Смотришь на фото и любуешься красотой,
Все такие цветастые, как овчинное одеяло, лёгкие
И даже не думается о войне затяжной,
Лишь бродят по столице мужики одноногие.
А дальше… Не время, а просто песня.
Застой, одиноко, грустно, ни пьяного.
Жизнь наладилась. Стала известна, понятна,
Жаль, что в дороге не нашлось хлеба румяного.
Потом были два непонятных мужчинки,
Они что-то побыли, погундели да померли,
Их не запомнили и даже их сединки,
Но советские им даже поминки устроили.
А вот потом! Шаг в свободу, равенство, демократию!
К рулю великой страны пришел молодой,
Он поспособствовал любви со странами мира зачатию,
Но был не понят и отправлен на юг, на покой.
Отдыхать отправил Боря на море
И за пахана стал в стране,
Охх… Его поездка в автобусе до сих пор в фаворе,
А тогда ошарашила даже втройне.
Он спорт любил, но больше выпить,
Танцавать заставлял благородных, в костюмах чинуш,
И расправлялся в лесу с теми, кто смел фальшивить,
Мордами их мочил в остатках бензиновых луж.
А потом, совсем неожиданно, в Новый год,
Попрощался со всеми, сказав, что устал.
Думал, что никто не заметит. И сразу в хоровод,
Но мы же не глупые, поняли, что он просто сбежал.
ГЛАВА 2
И вот тогда, потерянные овечки,
Проголосовали и нашли себе вожака.
Вот так и идем, найдя своего человечка,
Что теперь не хотим сорваться с его крючка.
Саша, милый, прости, что мучаю,
Рассказал тебе уже историю страны нашей общей,
Ты же простишь меня? Ведь страна могучая!
И молчать о ней с каждым днём невозможнее!

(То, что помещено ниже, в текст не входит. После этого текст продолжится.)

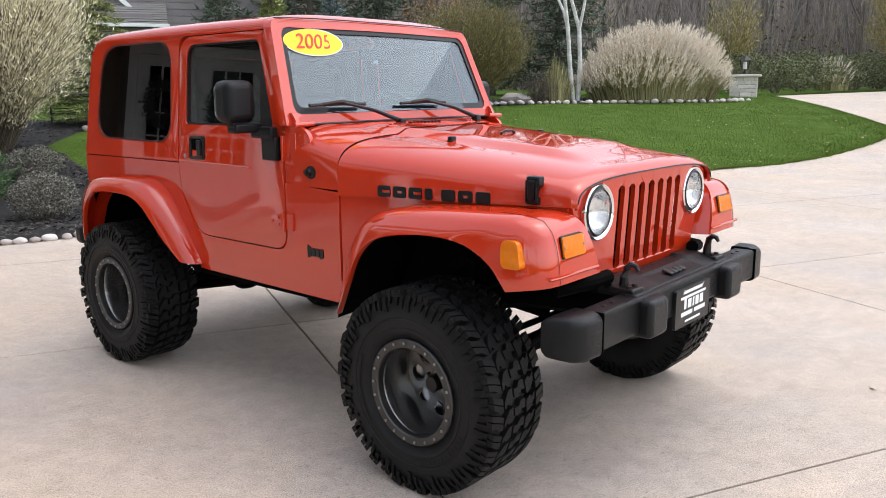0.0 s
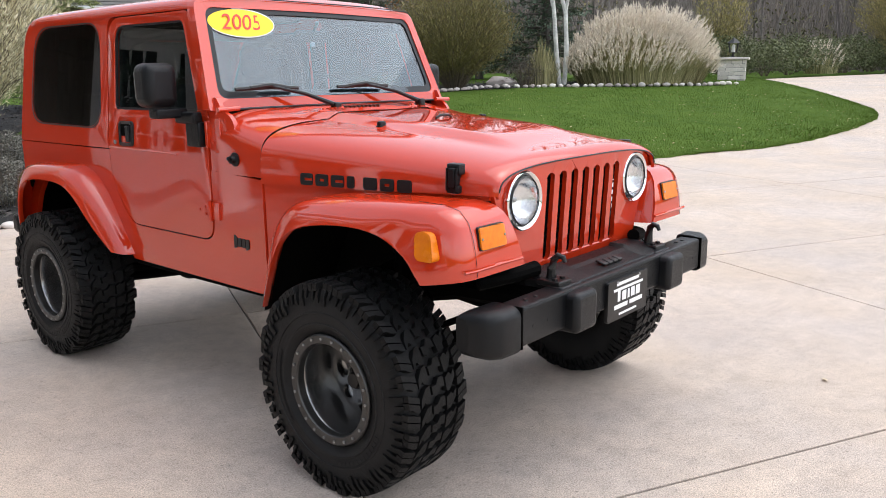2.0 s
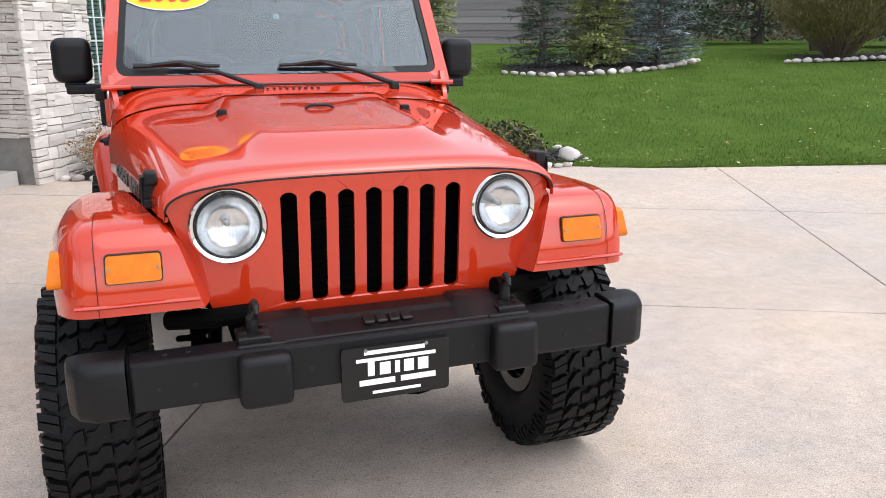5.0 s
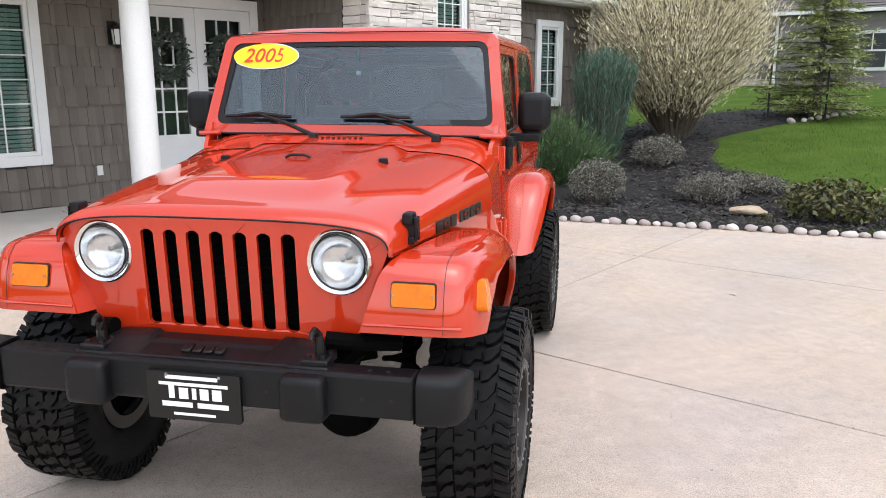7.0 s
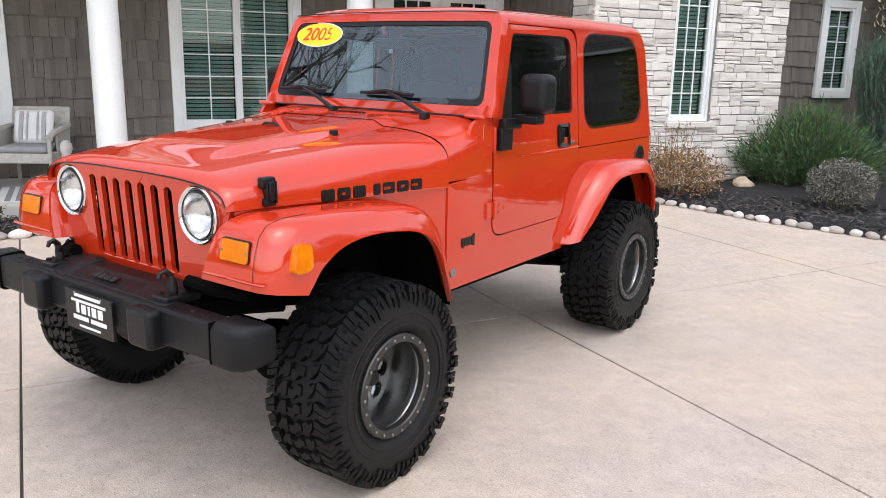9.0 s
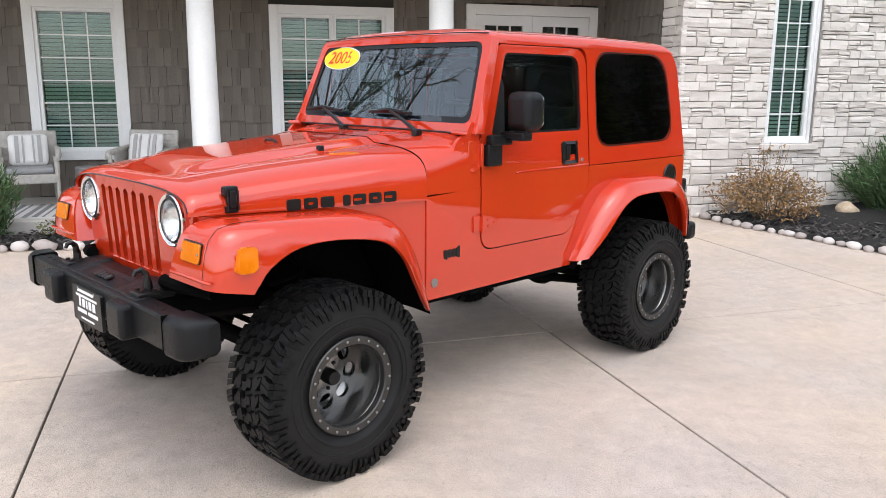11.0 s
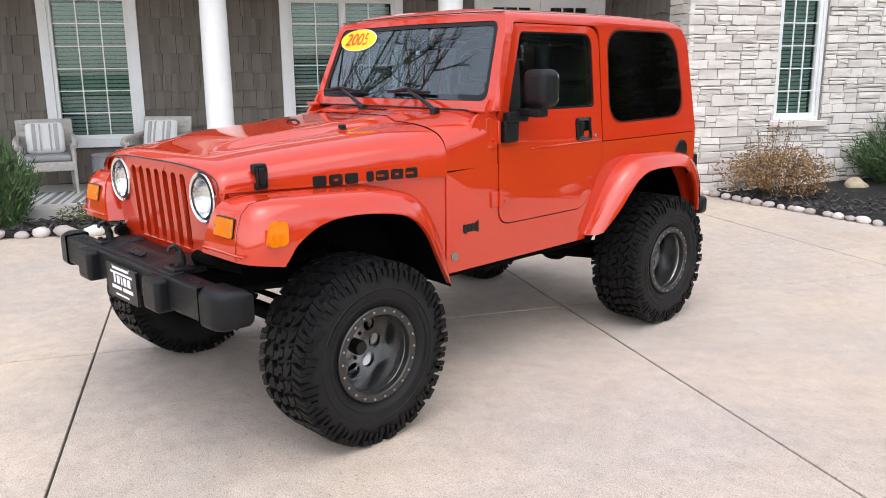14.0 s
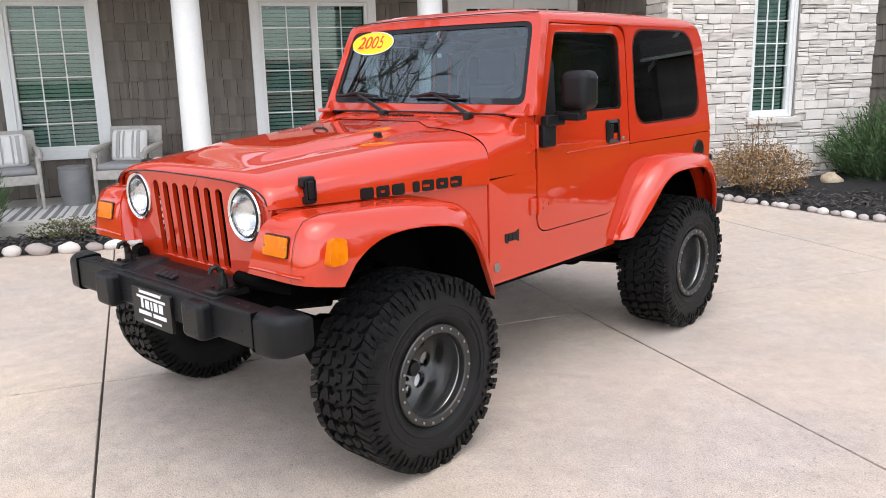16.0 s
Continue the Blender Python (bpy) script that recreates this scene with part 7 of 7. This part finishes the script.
def tall_grass(name, x, y, rx, ry, h, n, mat, label, plume=None, plumes=0, z=0.02):
    t = thing(name, pose(x, y, G0 + rise(x, y) + z), label, "grass clump")
    V, F = [], []
    for _ in range(n):
        a, e = rng.uniform(0, 6.283), math.sqrt(rng.uniform())
        p = Vector((math.cos(a) * rx * e * 0.86, math.sin(a) * ry * e * 0.86, 0))
        L = h * rng.uniform(0.7, 1.12) * (1 - 0.45 * e ** 3)
        out = Vector((math.cos(a) * rx, math.sin(a) * ry, 0)) * (0.08 + 0.34 * e * rng.uniform(0.3, 1.2))
        w = Vector((-math.sin(a + rng.normal()), math.cos(a), 0)) * rng.uniform(0.006, 0.013)
        i = len(V)
        for f in (0, 0.4, 0.75, 1):
            c = p + out * f ** 1.6 + Vector((0, 0, L * (f - 0.40 * f ** 3 * (0.3 + e))))
            V += [tuple(c - w * (1 - 0.85 * f)), tuple(c + w * (1 - 0.85 * f))]
        F += [(i, i + 1, i + 3, i + 2), (i + 2, i + 3, i + 5, i + 4), (i + 4, i + 5, i + 7, i + 6)]
    bulk("blade_mass", V, F, mat, "", "", "stuff", t)
    if plumes:
        V, F = [], []
        for _ in range(plumes):
            a, e = rng.uniform(0, 6.283), math.sqrt(rng.uniform())
            c = Vector((math.cos(a) * rx * e * 1.08, math.sin(a) * ry * e * 1.08, h * (1.0 - 0.72 * e ** 3.5 + 0.12 * noise.noise((a * 2, e * 3, 1))) * rng.uniform(0.74, 1.06)))
            d = Vector((math.cos(a) * 0.7 * e + 0.15, math.sin(a) * 0.7 * e, 1)).normalized()
            for k in range(16):
                f = rng.uniform()
                q = c + d * 0.44 * (f - 0.5) + Vector(rng.normal(0, 0.017, 3))
                dd = (d + Vector(rng.normal(0, 0.35, 3))).normalized()
                ee = dd.cross(Vector(rng.normal(0, 1, 3))).normalized() * 0.015
                i = len(V)
                V += [tuple(q - ee), tuple(q + ee), tuple(q + dd * 0.14)]
                F.append((i, i + 1, i + 2))
        bulk("plume_mass", V, F, plume, "", "", "stuff", t)
    return t


# planted by the house
juniper("spreading_juniper", -2.75, 11.6, 1.12, 1.30, 1.30, 1300, JUNIPER, "wide green spreading juniper in front of the wall", 0.18, 0.045)
juniper("upright_juniper", -2.73, 13.1, 0.62, 0.62, 1.95, 1300, BLUEJUNIPER, "dense blue-green upright juniper", 0.70, 0.042, 0.03, 0.15, 46, 0.045, 0.0)
vase_shrub("dappled_willow", -2.6, 15.5, 1.95, 3.7, 1250, 0.040, CREAMLEAF, "tall cream and tan dappled willow shrub, half bare")
shrub("rounded_shrub", -1.30, 10.55, 0.40, 0.40, 0.60, 6000, 0.016, GREYLEAF, "rounded grey-green shrub on the mulch", 0.10, 0.6, 60, 0.004, 1.2, 0.03)
shrub("rounded_shrub", -1.68, 13.1, 0.42, 0.42, 0.50, 4500, 0.018, GREYLEAF, "low rounded grey shrub on the mulch", 0.18, 0.5, 60, 0.004, 1.2, 0.03)
shrub("low_shrub", -0.12, 11.4, 0.42, 0.40, 0.42, 3600, 0.017, GREYLEAF, "low thin grey-brown shrub on the mulch", 0.25, 0.4, 60, 0.004, 1.2, 0.03)
shrub("low_shrub", 0.25, 12.1, 0.42, 0.36, 0.26, 2600, 0.017, GREYLEAF, "flat grey creeping shrub on the mulch", 0.25, 0.4, 40, 0.004, 1.2, 0.03)
shrub("evergreen_shrub", 1.55, 11.0, 0.60, 0.42, 0.50, 1700, 0.042, DEEPLEAF, "low dark evergreen shrub with yellowing leaves", 0.35, 0.35, 40, 0.005, 1.3, 0.03)
dry = shrub("dry_shrub", -2.72, 9.28, 0.60, 0.64, 0.62, 4800, 0.020, BROWNLEAF, "dry brown autumn shrub with tall wisps against the stone wall", 0.35, 0.3, 90, 0.004, 1.3, 0.03)
P, out = [], []
for k in range(16):
    q, d = Vector((rng.uniform(-0.25, 0.25), rng.uniform(-0.30, 0.30), 0.25)), Vector((rng.normal(0, 0.18), rng.normal(0, 0.18), 1)).normalized()
    e = q + d * rng.uniform(0.40, 0.72)
    out.append((q, e, 0.004, 0.002))
    P += [tuple(q.lerp(e, f) + Vector(rng.normal(0, 0.018, 3))) for f in rng.uniform(0.1, 1, 16)]
bulk("wisp_leaves", *flakes(P, 0.012, 0.026, 1.2), BROWNLEAF, "", "", "stuff", dry)
bulk("wisp_stems", *limbs(out, 4), TWIG, "", "", "stuff", dry)
shrub("low_shrub", -3.28, 1.40, 0.22, 0.40, 0.24, 600, 0.020, DEEPLEAF, "low green plant in the porch bed", 0.3, 0.3, 30, 0.004, 1.2, 0.03)
juniper("spreading_juniper", -3.25, 0.32, 0.45, 0.66, 1.25, 900, JUNIPER, "green juniper at the porch edge", 0.30, 0.045)
shrub("low_shrub", 1.0, 10.45, 0.10, 0.10, 0.12, 120, 0.016, DEEPLEAF, "small green tuft in the mulch", 0.3, 0.3, 10, 0.003, 1.2, 0.03)

# on the lawn
conifer("young_conifer", -1.10, 19.0, 4.2, 1.25, YELLOWFIR, "loose yellow-green young conifer in a mulch bed", 26, 0.045, 0.24, 11, 110)
for x in (-1.95, -0.8):
    part("tree_stake", tube([(x, 18.6, G0 + rise(x, 18.6)), (x, 18.6, G0 + rise(x, 18.6) + 1.15)], 0.018, 6), IRON, None, "thin dark stake beside the young conifer", category="stake", group="stakes of the conifer")
conifer("blue_spruce", 4.45, 20.3, 3.6, 1.05, BLUESPRUCE, "small dense blue spruce in a mulch bed", 26, 0.050, 0.12, 12, 34)
conifer("young_conifer", 3.0, 20.4, 3.6, 1.0, YELLOWFIR, "thin yellow-green young conifer in a mulch bed", 24, 0.06, 0.25, 12, 60)
conifer("dark_conifer", 1.75, 19.9, 3.9, 1.1, DARKPINE, "dark green young conifer in a mulch bed", 24, 0.055, 0.2, 10, 30)
conifer("dark_conifer", 6.2, 32, 11, 2.6, DARKPINE, "tall dark spruce at the edge of the woods", 34, 0.14, 0.25, 11, 26)
conifer("dark_conifer", 9.5, 34, 12, 2.9, DARKPINE, "tall dark spruce at the edge of the woods", 34, 0.14, 0.25, 11, 26)
conifer("dark_conifer", 3.0, 35, 10, 2.5, DARKPINE, "tall dark spruce at the edge of the woods", 34, 0.14, 0.25, 11, 26)
conifer("dark_conifer", 15.2, 28.5, 9, 2.2, DARKPINE, "tall dark spruce behind the birches", 34, 0.12, 0.25, 11, 28)
conifer("dark_conifer", 12.8, 29.5, 8.5, 2.0, DARKPINE, "tall dark spruce behind the birches", 34, 0.12, 0.25, 11, 28)
vase_shrub("burning_bush", 9.2, 22.9, 2.0, 3.1, 1400, 0.042, OLIVE, "big vase-shaped olive-brown shrub with fine upright stems")
shrub("red_shrub", 9.6, 26.5, 1.5, 1.5, 4.4, 2600, 0.055, RUSTLEAF, "rust-coloured shrub behind the olive one", 0.3, 0.5, 40, 0.016, 1.2)
shrub("barberry", 11.7, 23.2, 0.65, 0.6, 1.0, 1600, 0.025, BARK, "bare dark purple-brown shrub in the far bed", 0.2, 0.4, 90, 0.006, 1.2)
tall_grass("feather_grass", 12.4, 23.4, 0.55, 0.5, 1.75, 900, STRAW, "upright tan feather grass in the far bed")
tall_grass("maiden_grass", 16.2, 23.5, 2.65, 1.6, 2.25, 8000, STRAW, "huge clump of maiden grass with cream plumes", PLUME, 1500)
tall_grass("feather_grass", 30.5, 30.0, 0.9, 0.8, 1.4, 500, STRAW, "tan dry grass tuft by the drive", PLUME, 60)
bare_tree(5, 13.2, 23.5, 8.5, 0.085, BIRCH, "twin-stemmed white birch without leaves", 4, 0.45, 2)

for k, (x, y, r, h) in enumerate(((23.2, 27.6, 1.5, 1.7), (25.6, 28.2, 1.6, 1.5), (28.0, 29.4, 1.7, 1.8), (30.8, 30.6, 1.8, 1.6), (33.6, 31.6, 1.9, 1.9), (36.8, 33.0, 2.0, 1.8), (40.2, 34.2, 2.0, 2.0))):
    shrub("hedge_shrub", x, y, r, r * 0.8, h, 3800, 0.055, HEDGELEAF, "dark green unclipped shrub in a row behind the drive", 0.35, 0.55, 20, 0.012, 1.2)
for x, y, r, h, n in ((37.0, 31.0, 2.7, 6.5, 560), (26.5, 32.3, 1.4, 5.0, 130)):
    vase_shrub("small_tree", x, y, r, h, n, 0.075, YELLOWOLIVE, "small tree with thin olive-yellow autumn leaves behind the hedge")
shrub("barberry", 38.2, 31.6, 0.9, 0.8, 1.2, 1500, 0.04, BARK, "dark purple-brown shrub by the far drive", 0.2, 0.4, 60, 0.008, 1.2)
# woods beyond: a few templates repeated into one mass, thinning backwards
templates = []
for k in range(6):
    rand = np.random.default_rng(40 + k)
    o, tips = [], []
    branches(rand, Vector((0, 0, 0)), Vector((rand.normal(0, 0.05), rand.normal(0, 0.05), 1)).normalized(), 5.2, 0.11, 4, o, tips, 0.45, 0.30, 0.66, 2)
    V, F = limbs(o, 3, 0.010)
    templates.append((np.array(V), F))
V, F = [], []
spots = []
for _ in range(150):
    x = rng.uniform(-25, 62)
    spots.append((x, rng.uniform(40, 66) - 0.28 * max(0, x - 22)))
for _ in range(34):
    spots.append((rng.uniform(36, 60), rng.uniform(20, 46)))
for x, y in spots:
    if x < 1 and y < 46:
        continue
    v, f = templates[rng.integers(6)]
    a, s = rng.uniform(0, 6.283), rng.uniform(0.75, 1.3)
    c, si = math.cos(a) * s, math.sin(a) * s
    i = len(V)
    z = G0 + rise(x, y) - 0.1
    V += [(x + c * p[0] - si * p[1], y + si * p[0] + c * p[1], z + p[2] * s) for p in v.tolist()]
    F += [tuple(q + i for q in g) for g in f]
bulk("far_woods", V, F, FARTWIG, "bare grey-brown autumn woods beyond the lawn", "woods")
P = []
for _ in range(30000):
    x = rng.uniform(-22, 66)
    y = rng.uniform(38, 50) - 0.35 * max(0, x - 24) + 0.12 * (x < 0) * 40
    top = 1.2 + 1.3 * noise.noise((x * 0.25, y * 0.2, 3)) + 0.8 * noise.noise((x * 0.9, y * 0.5, 7))
    P.append((x, y, G0 + rise(x, y) + max(0.05, rng.uniform(0, 1) ** 0.8 * max(0.3, top) * 1.5)))
V, F = flakes(P, 0.07, 0.17, 1.2)
bulk("undergrowth", V, F, SHRUBBERY, "tangled olive-brown undergrowth at the wood's edge", "undergrowth")
P = []
for _ in range(15000):
    x, z = rng.uniform(-22, 62), rng.uniform(2.5, 11)
    y = rng.uniform(42, 58) - 0.30 * max(0, x - 24)
    if noise.noise((x * 0.22, y * 0.2, z * 0.25)) > 0.12:
        P.append((x, y, z))
V, F = flakes(P, 0.09, 0.20, 1.2)
bulk("late_leaves", V, F, OLIVE, "last tan and olive leaves in the woods", "leaves")
rows = []
for k in range(481):
    a = radians(-75 + 150 * k / 480)
    R = 92 + 6 * math.sin(k * 0.175)
    x, y = 8 + R * math.sin(a), R * math.cos(a)
    h = 14 + 2.2 * noise.noise((k * 0.04, 0, 1)) + 1.0 * noise.noise((k * 0.2, 4, 0)) + 1.3 * noise.noise((k * 1.37, 4, 2)) + 0.8 * noise.noise((k * 3.3, 4, 2))
    rows.append([(x, y, -1), (x, y, 2), (x, y, 5), (x * 1.02, y * 1.02, h)])
V2, F2 = [], []
for _ in range(9000):
    x = rng.uniform(-24, 64)
    y = rng.uniform(39, 62) - 0.33 * max(0, x - 24)
    z, L = G0 + rise(x, y) + rng.uniform(0, 5) ** 1.0, rng.uniform(1.5, 4.5)
    dx, dy = rng.normal() * 0.35 * L, rng.normal() * 0.35 * L
    i = len(V2)
    w = rng.uniform(0.012, 0.03)
    V2 += [(x - w, y, z), (x + w, y, z), (x + dx * 0.5 + w * 0.6, y + dy * 0.5, z + L * 0.6), (x + dx * 0.5 - w * 0.6, y + dy * 0.5, z + L * 0.6), (x + dx, y + dy, z + L)]
    F2 += [(i, i + 1, i + 2, i + 3), (i + 3, i + 2, i + 4)]
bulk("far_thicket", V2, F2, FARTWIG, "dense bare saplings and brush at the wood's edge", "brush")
tagged(part("backdrop", loft(rows), FARHILL, angle=80), "far grey-brown line of bare woods", "backdrop", kind="structure")

# bare trees behind the camera, seen only in paint and glass
for k, (x, y, h) in enumerate(((-7.5, -15, 14), (-12.5, -18, 15), (-17, -12, 13), (-5.5, -21, 15), (-10.0, -12.5, 14), (-4.2, -15.5, 14))):
    bare_tree(70 + k, x, y, h, 0.16, BARK, "tall bare tree across the drive", 4, 0.55, 1, 0.013)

Вот знаешь, Саша, говорю с тобой и становится легче,
Мечтается о том, что будущее всё таки есть,
Оно пока что призрачно, но уверен широкоплече,
Вот бы в него на часок залезть.
А может, лет еще сто спустя, в твой очередной юбилей,
На наших могилах, даст Бог, спляшут.
“Он вечный, а Пушкин еще вечней” –
На памятник мой, взгляд бросив, скажут.
Хочется продлить наш разговор,
Ведь лишь ты меня понимаешь.
Да, я эгоист. Меня зовут за глаза актер.
Ой. Еще на беседу что ли намекаешь?
ГЛАВА 3
Вот и прогулялись мы с тобой по Москве,
Ну как, хороша при Собянине?
Ладно, домой отвезу тебе на метре,
А то от твоих кроссовочек ноги изранены.
ГЛАВА 4
Вот, Александр Сергеевич, ваша обитель,
Здесь вам привычно и очень легко.
Прощайте пожалуйста, человека учитель.
Я слезы держу, дышу глубоко.
Вижу как этот маленький гений поднимается,
У него неловко топорщится карман.
С каждым шагом во мне кровь содрогается.
Ведь это Пушкин, живой, не обман!
Он закарабкался, встал, оправился, сделались плечи его широко,
И напоследок я ему гаркнул:
“Запомните меня. Я великий поэт Лютько!”